Sunday, July 3, 2011

One death—a tragedy; one million deaths—a statistic

A nurse or doctor who works daily caring for people who are about to die can't afford to think of these folks as people—they are "patients". Think of the debilitating sorrow and grief that overwhelms family members of the dying...would you want the nurses and doctors so burdened that they are barely able to function in their important tasks? Yet we do expect these professionals to show warmth, empathy and a degree of compassion in dealing with the sick and their loved ones. And, generally, those who work in the healing arts behave graciously toward those in their care. This is due in large measure to looking these people in the eye, knowing their name and dealing with them personally.


If you know somebody who lost his home in the immediate aftermath of the 2008 meltdown, or who is out of work now as a result of the lethargic economy, your heart aches for them. If you know two or three such folks, you have to be careful to avoid getting angry or depressed. But the destruction of the wealth and well-being of millions of people by this foreseeable and preventable debacle is so far beyond my ability to absorb, that I can only comprehend it in the realm of statistical analysis. And from this principle comes much evil in a technocratic state: despite an abysmal track record when attempting to manage/control economies, the statist impulse is to nonetheless intervene. These interventions always end badly, hurting most those with the least ability to protect themselves.
Human greed and venality are nothing new. Governments are supposed to punish evildoers, and ensure "honest weights and scales". But the modern Leviathan state provides the biggest companies cover for their shadowy deeds. Government interventions leading to the housing mess have been no secret: from the ticking time-bomb of the 1977 Community Reinvestment Act, to the 1999 Gramm-Leach-Bliley Act allowing investment banks into the depository game, to the Federal Reserve's low-to-no interest rates (many say the mere existence of the Fed is a grave danger), to the moral hazard of Government Sponsored Enterprises, Fannie Mae and Freddie Mac, to Land-Use Restrictions driving up home prices (most famously in California), to the near-trillion dollar "stimulus", the Dodd-Frank regulatory charade, and that mother of all interventions: bailing out selected firms deemed Too Big To Fail.

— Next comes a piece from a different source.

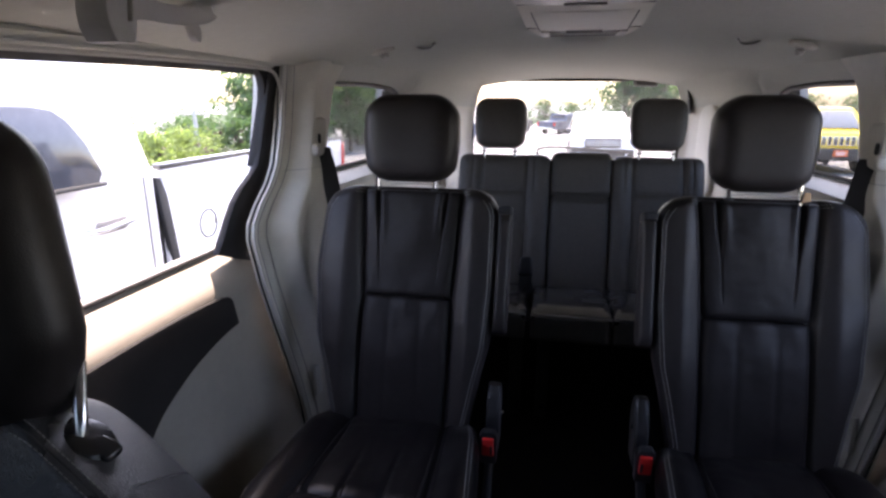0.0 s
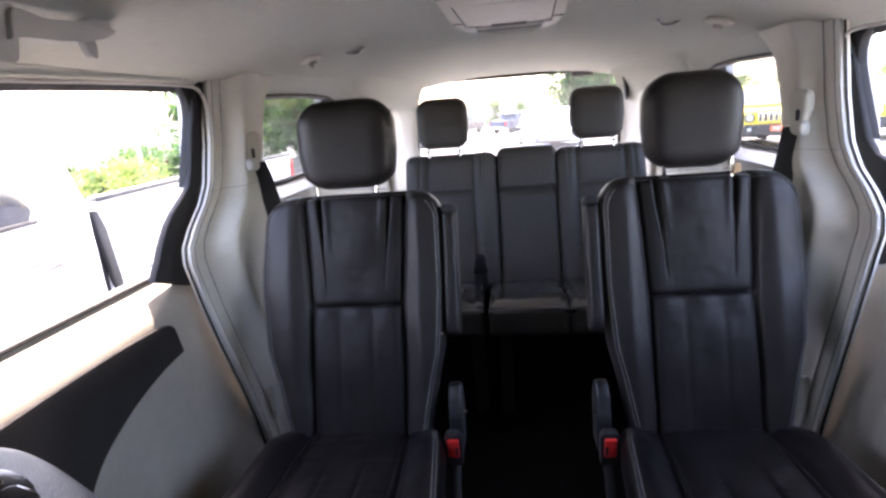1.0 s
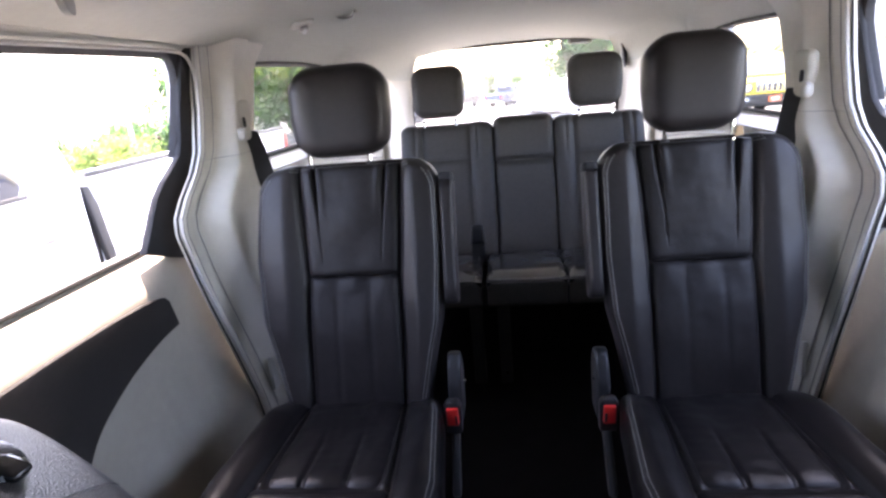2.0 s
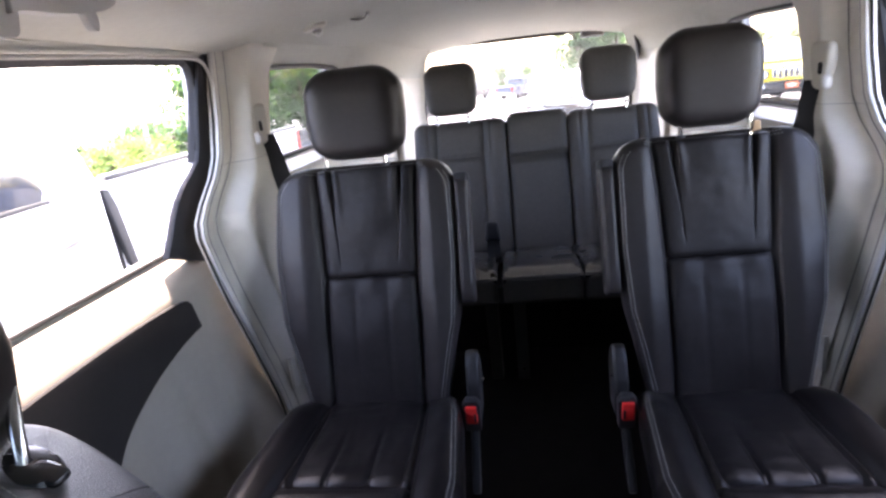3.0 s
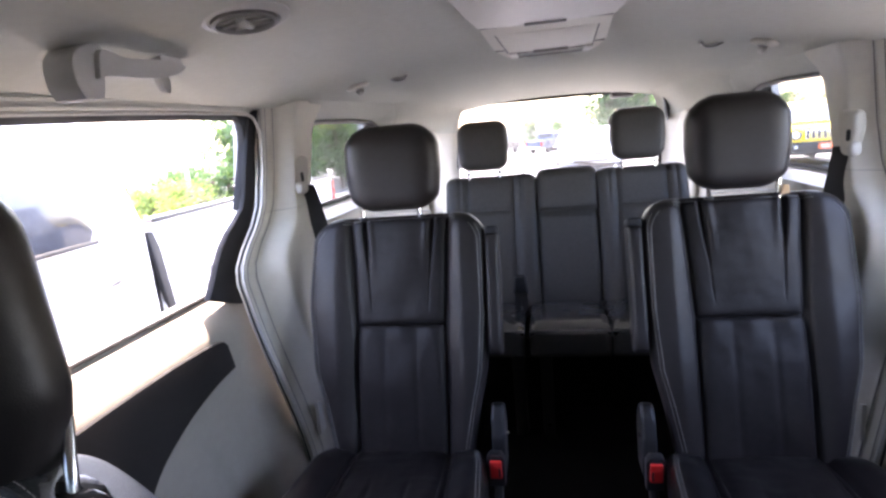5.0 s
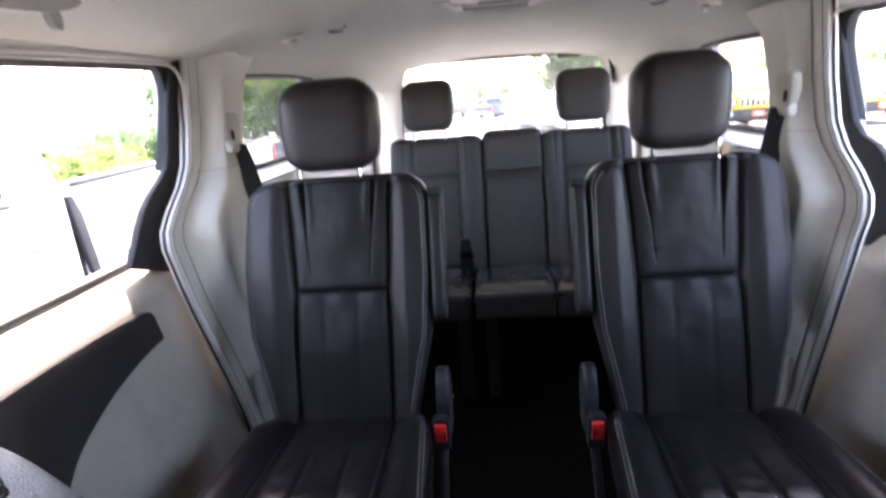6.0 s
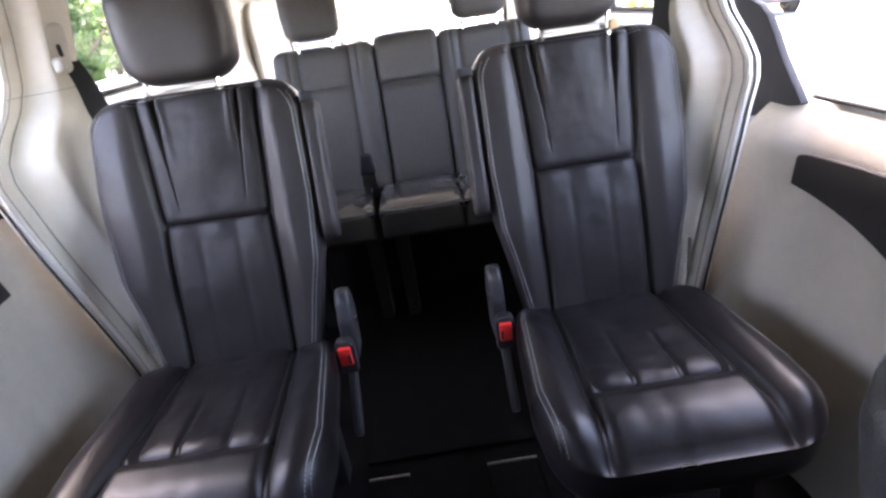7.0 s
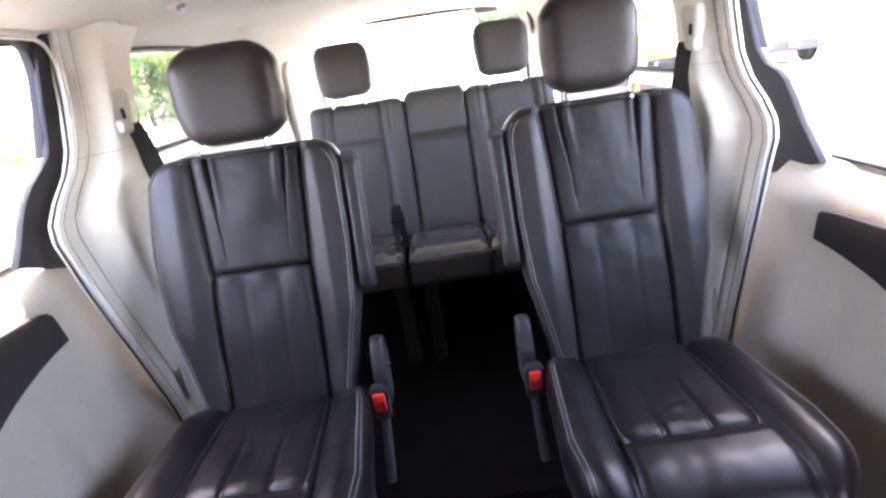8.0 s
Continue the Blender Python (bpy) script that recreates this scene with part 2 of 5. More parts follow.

Obama's Justice Department has obtained zero convictions among the lenders, legislators, underwriters, raters, regulators and insurers responsible for the debacle—I'm not even aware of any investigations they've launched to hold anybody accountable. Remember that under Reagan, Bush and Clinton there were a thousand prosecutions and about 800 people convicted for their part in the S&L Crisis. How can there not have been private and public sector villains in our most recent catastrophe? For all the talk of "predatory lending", how is it that not one such predator has been brought to justice? Mister Holder—can you spare a moment from persecuting CIA interrogators to, say, enforce the laws that have laid low the greatest economy in the history of the planet?


Next up, Obamacare. Get ready for another arrogant overreach, causing the same slow motion train wreck in healthcare that crushed our housing sector and has shaken the foundations of the Republic. 


Despite a stinging electoral repudiation of their hubris, the regime now in control of the Executive Branch and half of the Congress shows no sign of slowing its headlong rush into the abyss. If America doesn't elect small-government conservatives next year, Obama's "fundamental transformation" may well be irreversible.